Now regardless of any heat transfer by conduction or convection with the atmosphere, the surface of the earth will continue to radiate in accordance with that equation. With an emissivity of 1, a surface of 15°C (288K) radiates 390 W/m².
Emission of thermal radiation is independent of any other heat transfer mechanisms and only depends on the temperature of the body and its emissivity.
Now the earth also absorbs solar energy by radiation. So for our initial conditions, the net heat transfer by radiation,
Hrad = 240 – 390 W/m² = -150 W/m² (i.e., a cooling of 150 W/m²)
The only heat transfer mechanism in a vacuum is radiation and therefore heat can only be transferred into and out of the total climate system by radiation. In our thought experiment the atmosphere is unable to absorb or emit radiation.
Therefore the solar energy absorbed at the surface minus the energy radiated from the surface of the earth gives the net heat transfer for the entire climate system.
Radiation, Sensible and Latent Heat
Now with the particular example above let’s add heat transfer between the surface and the atmosphere by conduction and convection. This is often termed sensible heat. Gases have a very low thermal conductivity, so most heat will be transferred by convection (bulk movement of air). This will also include latent heat, which is the heat used in evaporation of water from the surface of the earth.
There is no simple formula for convection because it depends on many factors including the speed of the air movement. The formula for latent heat removal is also complex. So to get started we will use the average value derived by Kiehl and Trenberth in their well-known 1997 paper. Note that their calculation of latent heat was derived from the amount of rainfall (what comes down, must have been evaporated up in the first place).
Here is the updated diagram, still showing the initial conditions, just after the Hoover Incident has taken place:
Note that the conduction and convection from the atmosphere into space = 0 W/m².
And with conduction and convection it is conventional to show the net flow of heat – which is why there is no arrow with heat from the atmosphere to the surface. (With radiation, because heat is exchanged across distances it is more usual to show radiation emitted from each body).
What happens now?
To calculate dynamic processes is more difficult, especially if we wanted to do it for all points on the earth.
What everyone should be able to see is that the surface of the earth is losing heat.
If we use the value from K&T for sensible and latent heat removal, we can see that net heat transfer from the surface of the earth at time = 0 is now 252 W/m². That is, a cooling of 252 W/m².
Let’s consider the atmosphere.
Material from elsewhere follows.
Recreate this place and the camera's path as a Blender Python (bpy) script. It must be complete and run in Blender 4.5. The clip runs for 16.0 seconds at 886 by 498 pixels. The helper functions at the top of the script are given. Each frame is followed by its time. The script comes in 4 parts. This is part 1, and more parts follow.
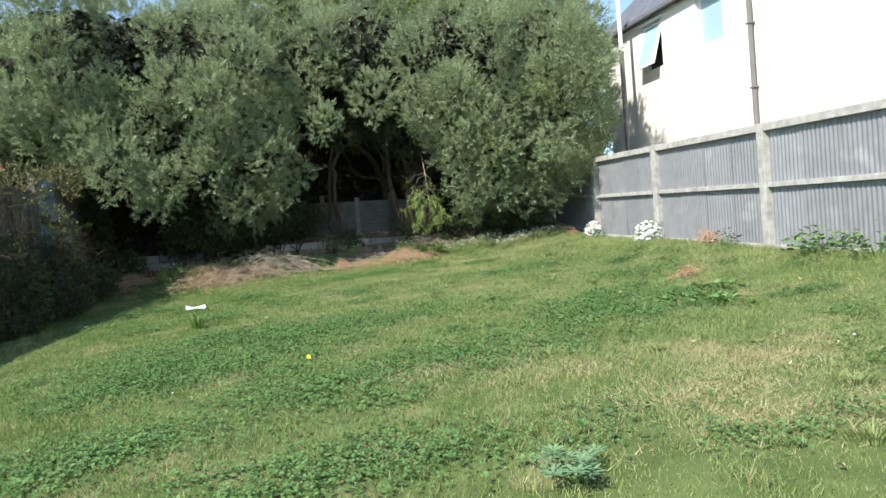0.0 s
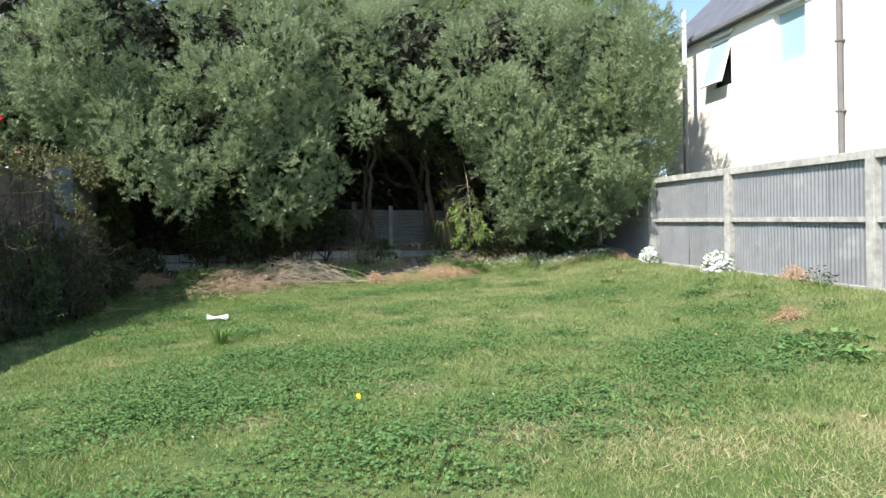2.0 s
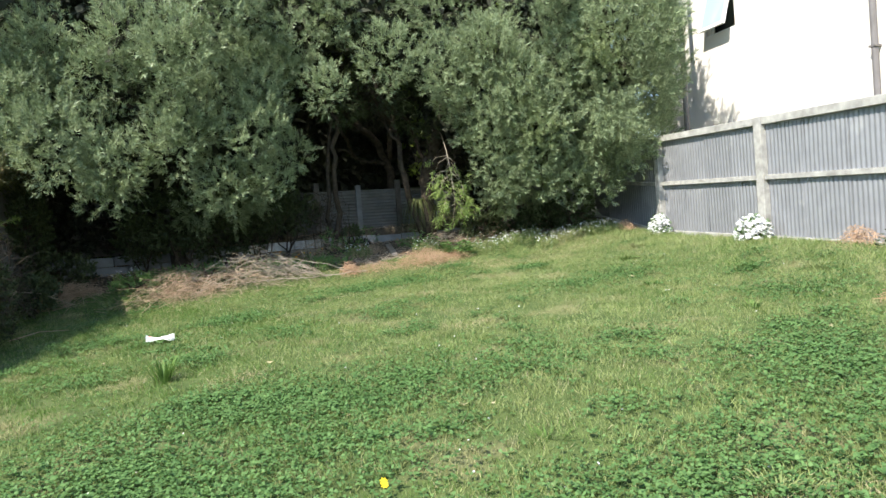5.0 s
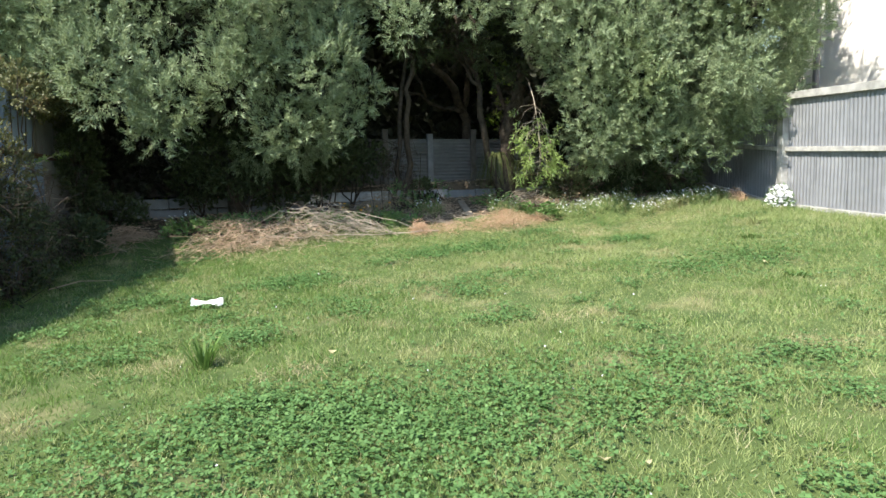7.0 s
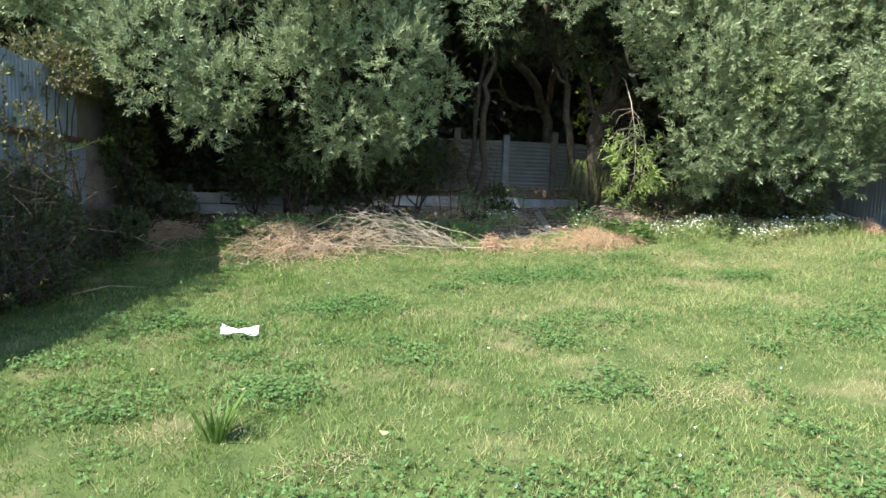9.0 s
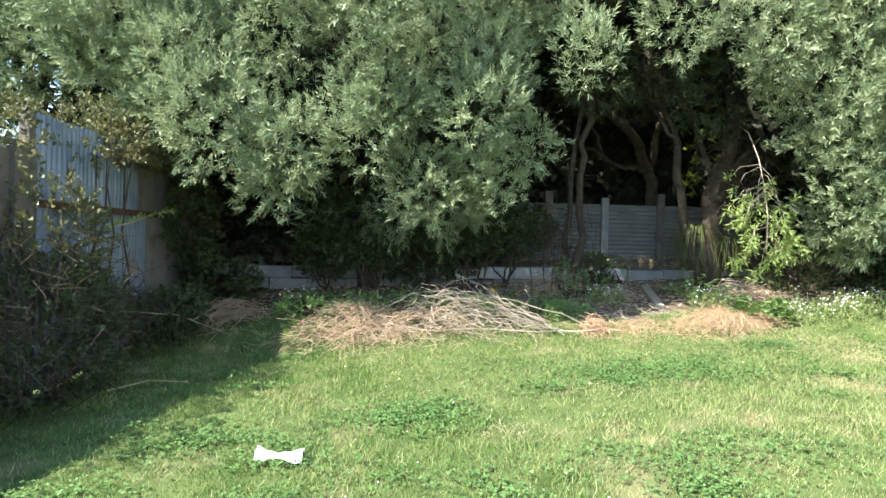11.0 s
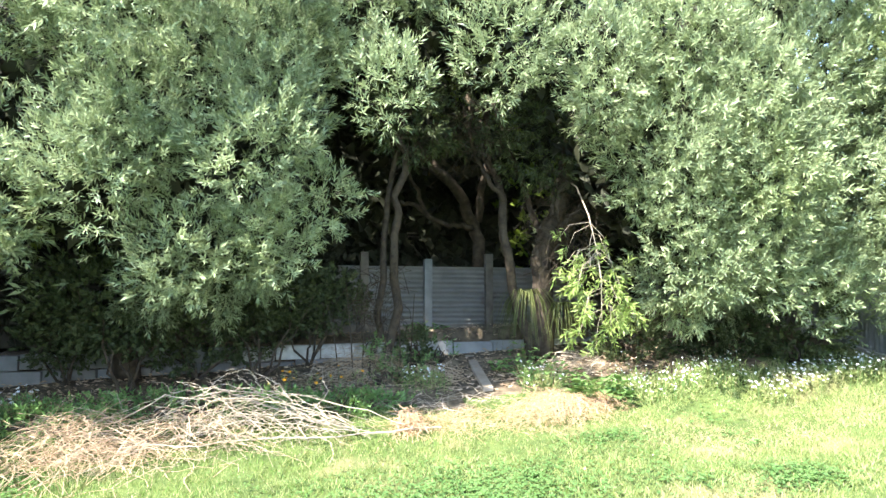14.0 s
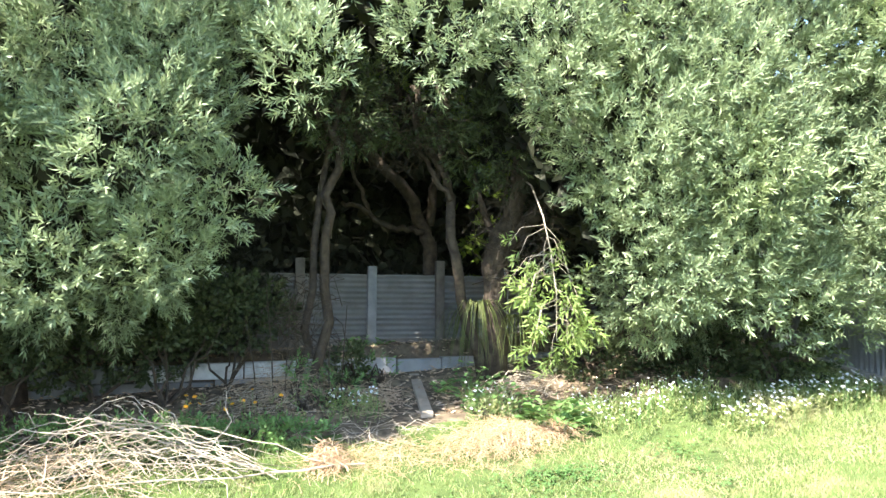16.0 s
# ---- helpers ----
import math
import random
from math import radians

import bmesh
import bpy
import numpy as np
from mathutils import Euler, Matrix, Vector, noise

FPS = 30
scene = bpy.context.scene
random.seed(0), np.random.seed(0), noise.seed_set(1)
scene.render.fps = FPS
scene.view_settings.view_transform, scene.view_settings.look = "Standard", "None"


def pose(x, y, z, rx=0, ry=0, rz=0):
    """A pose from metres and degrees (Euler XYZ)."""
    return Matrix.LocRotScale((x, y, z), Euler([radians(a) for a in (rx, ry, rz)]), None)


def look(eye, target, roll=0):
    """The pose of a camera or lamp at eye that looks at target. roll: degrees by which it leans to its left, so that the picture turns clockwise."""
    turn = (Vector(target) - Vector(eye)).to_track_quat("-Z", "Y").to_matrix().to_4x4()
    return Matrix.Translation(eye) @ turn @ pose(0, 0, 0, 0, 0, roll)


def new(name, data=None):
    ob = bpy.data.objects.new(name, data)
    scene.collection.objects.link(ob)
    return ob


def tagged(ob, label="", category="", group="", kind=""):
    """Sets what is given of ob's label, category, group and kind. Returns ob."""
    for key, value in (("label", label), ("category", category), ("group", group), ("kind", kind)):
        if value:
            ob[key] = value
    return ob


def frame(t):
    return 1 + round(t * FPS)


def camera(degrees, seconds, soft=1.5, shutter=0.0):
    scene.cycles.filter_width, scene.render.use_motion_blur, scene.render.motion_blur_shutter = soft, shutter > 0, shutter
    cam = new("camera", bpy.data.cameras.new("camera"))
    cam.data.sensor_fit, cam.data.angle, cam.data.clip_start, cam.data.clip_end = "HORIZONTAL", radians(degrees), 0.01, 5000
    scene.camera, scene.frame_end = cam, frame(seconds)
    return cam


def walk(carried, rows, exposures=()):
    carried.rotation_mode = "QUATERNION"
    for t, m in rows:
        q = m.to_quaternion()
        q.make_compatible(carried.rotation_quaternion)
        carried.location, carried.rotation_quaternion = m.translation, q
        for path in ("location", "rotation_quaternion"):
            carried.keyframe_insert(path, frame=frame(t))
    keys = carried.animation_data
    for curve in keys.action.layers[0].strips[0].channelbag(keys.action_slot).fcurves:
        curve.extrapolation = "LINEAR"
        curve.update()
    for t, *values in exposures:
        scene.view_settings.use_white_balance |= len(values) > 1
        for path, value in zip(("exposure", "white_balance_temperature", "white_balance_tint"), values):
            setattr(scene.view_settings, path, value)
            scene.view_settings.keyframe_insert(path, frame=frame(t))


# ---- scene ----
cam = camera(67.2, 16.0)
METRES, EYE, TILT, LEAN, TURN = 10.3, 1.5, 0.0, 0.0, -17.2
ROWS = [
    (0.0, 0.0, 0.0, 0.0, -0.03, -0.43, 4.09),
    (0.5, -0.0194, 0.0245, 0.0041, -1.74, -0.71, 2.41),
    (1.0, -0.0258, 0.0562, 0.0059, 2.1, -0.13, 0.89),
    (1.5, -0.0386, 0.0826, 0.0076, 1.12, 2.73, 0.72),
    (2.0, -0.0548, 0.1109, 0.0087, 1.22, 0.76, 0.56),
    (2.5, -0.0604, 0.1448, 0.01, 6.05, -3.81, 2.77),
    (3.0, -0.0747, 0.1727, 0.0136, -0.54, 0.07, 0.18),
    (3.5, -0.0818, 0.1965, 0.016, -5.43, 1.62, 0.3),
    (4.0, -0.0863, 0.2349, 0.0163, -2.68, -1.11, 4.23),
    (6.5, -0.1389, 0.3891, 0.0305, -1.85, -1.34, 3.46),
    (7.0, -0.1407, 0.4274, 0.0329, 2.39, -5.28, 1.09),
    (7.5, -0.151, 0.4572, 0.0342, 5.6, -5.33, 0.33),
    (8.0, -0.1631, 0.4928, 0.0438, 6.49, -6.59, -0.37),
    (8.5, -0.161, 0.5248, 0.0498, 11.49, -5.67, -0.66),
    (9.0, -0.1682, 0.5523, 0.0507, 7.77, -5.68, -2.11),
    (9.5, -0.1803, 0.5799, 0.059, 8.41, -3.95, -1.66),
    (10.0, -0.1816, 0.6124, 0.0618, 13.15, -1.92, 0.71),
    (12.5, -0.2008, 0.7578, 0.0677, 15.69, 0.96, -2.47),
    (13.0, -0.189, 0.783, 0.0735, 18.24, 3.09, 0.17),
    (13.5, -0.1784, 0.809, 0.077, 11.64, 4.07, -1.97),
    (14.0, -0.17, 0.8416, 0.0849, 1.88, 4.29, -0.02),
    (14.5, -0.1528, 0.8638, 0.0848, 3.34, 5.09, 1.69),
    (15.0, -0.1399, 0.8818, 0.0857, 4.26, 3.23, 1.63),
    (15.5, -0.1377, 0.9092, 0.0867, 2.11, 5.02, -0.8),
    (16.0, -0.1312, 0.9329, 0.0891, -0.05, 5.0, -0.11),
]
EXPOSURES = [(0.0, 0.78), (2.0, 0.88), (3.0, 0.98), (4.0, 0.8), (6.5, 1.12), (7.0, 1.06), (8.0, 1.0), (9.0, 1.22), (10.0, 1.43), (12.5, 2.15), (13.5, 2.36), (16.0, 2.3)]
walk(cam, [(t, pose(0, 0, EYE, TILT, LEAN, TURN) @ pose(METRES * x, METRES * y, METRES * z, 90 + pitch, roll, yaw)) for t, x, y, z, yaw, pitch, roll in ROWS], EXPOSURES)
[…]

It is gaining heat from the surface of the earth, and not radiating it into space (or back to the surface), because in this post-Hoover world we have an atmosphere with no ability to emit radiation.
Therefore, within a relatively short space of time, the heat transfer (averaged around the globe) between the surface of the earth and the atmosphere will drop to almost zero. If the atmosphere heats up and the earth’s surface cools down – the result has to be that this heat transfer reduces.
But whatever happens to the temperature difference and heat transfer between the atmosphere and the earth’s surface – the radiation from the earth’s surface into space will still follow the Stefan-Boltzmann law and be proportional to T4. The only way this can change is if fundamental physics turns out to be wrong..
How fast will the earth’s surface cool down?
This is a more challenging question. It involves calculating the heat flow out from the rocks, soil, sand, vegetation and most importantly, from the oceans. For each of these materials we would need to know the thermal diffusivity, which is the ratio of the thermal conductivity (how well heat travels through a material) to the heat capacity (how much heat is stored in a material per K of temperature change). As the earth’s surface cools down the rate of heat loss from radiation will reduce. This is because, using our earlier equation with the term for radiation stated explicitly:
Hrad = 240 – εσT4 W/m² ( = solar radiation absorbed – radiation emitted from the surface)
That is, the solar radiation absorbed stays constant while the radiation emitted reduces as the temperature decreases. It’s not so easy to visualize if you haven’t seen this kind of function before. Here is a very simple model of how the temperature (and net radiation) might change with time:
Click for a larger view
This graph is calculated by assuming that the climate system’s heat is stored in an ocean 4km deep and a very high thermal conductivity of water (that is, the heat can flow from the depths of the ocean to the surface with almost no resistance).
A more complete treatment takes account of the thermal conductivity of water. This value varies greatly depending on whether the water is still or well-mixed.
Below, the graph on the left shows the surface temperature against time. The graph on the right is more interesting and shows the temperature profile against depth of ocean for a few different times:
Click for a larger view
In this right hand graph the lower curves are later times. The initial temperature profile against depth is a straight line from 288K at the surface to 273K at 4000m – this is my assumption, my initial conditions.
What you can see from this graph is that the surface is much better at radiating heat away than the ocean is at conducting heat from its depths to the surface. That’s why the temperature stays higher for longer lower down in the ocean.
In this more thorough treatment the surface cools more quickly initially but will take much longer to reach the equilibrium of 255K.
And of course, alert readers will have noticed that it all changes when the surface freezes as the heat conductivity through ice will be different, and the albedo of the earth will change..
In fact, the problem can be made more and more complex, but that doesn’t change the essential elements.
Heat transfer by radiation is conceptually simple.
A surface emits radiation with a well-known formula which depends on temperature of that surface (and its emissivity).
The net heat transfer by radiation depends on how much radiation is incident on that surface from other bodies – whether near or far – and what proportion is absorbed.
In the case of a planet with an atmosphere – if the atmosphere cannot absorb or emit radiation then the equilibrium condition for that climate system will be where the radiation emitted by the planetary surface equals the radiation absorbed by the planetary surface.